As we exited, we heard movement. The new arrivals were a lightly clad trio, a
couple of teenagers and an adult. Our guide inquired if they had permission to
be there. I said nothing, perplexed by what was on the thermal camera’s screen.
I heard the girl saying how appropriate it was that the last thing she would
see before leaving was the hotel. I assumed she meant before leaving Bisbee.
They didn’t exactly disappear; they just rounded a corner and were silently
gone. I checked the camera against the two mortals with me. They showed body
heat as red pixels where you’d expect to see them. What I had seen with the
instrument trained on the three interlopers, though, was three blue
silhouettes, colder than the green background of the hotel walls.

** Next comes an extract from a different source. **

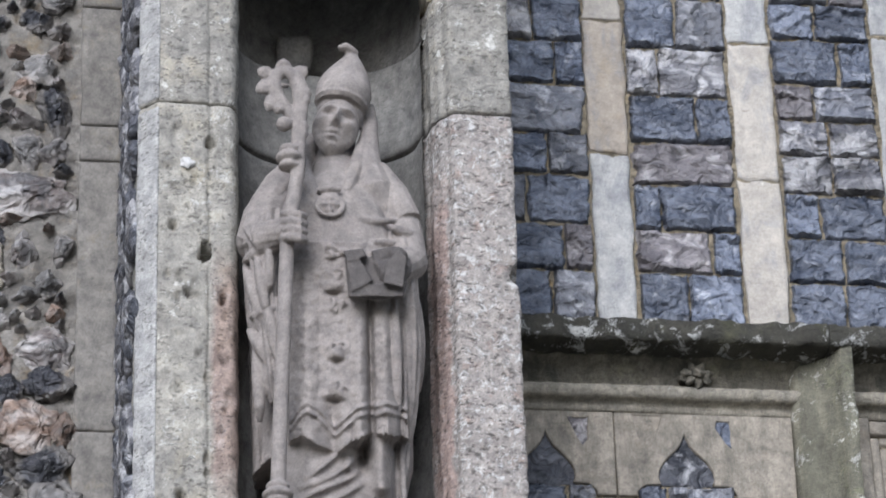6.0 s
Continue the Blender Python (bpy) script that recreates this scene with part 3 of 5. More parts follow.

I have no record of those events, just a memory. I suppose
you could say it was all happening in my head. But everything we call “real” is
in our heads, all of it sensory input mediated by our brains and registered by
bioelectric fields. In principle, you could create an alternative reality by
making electrical inputs to the visual, auditory, and other sensory centers of
our brains. I learned from my consultant on such matters that spirits can
appear indistinguishable from mortals. I will take these experiences under
advisement and await more data, but I will not actively seek it. I consider
that there is a causal connection between apparitions and the consciousness
they cross — no witness, no ghost. Therefore, I posit that there are no ghosts
on Mars. Not yet anyway.
Still, where there are sentients, I believe there will
always be some kind of mysticism, which is why you will soon see in Alien Landscapes
a new section called “Mystics’ Bay.” A real mystic will curate it, and real mystics will populate its shops. It will have its own weird story with its own spooky characters. I hope it will remind me of New Orleans before Hurricane Katrina, only weirder. Better than Halloween. Happy Haunting.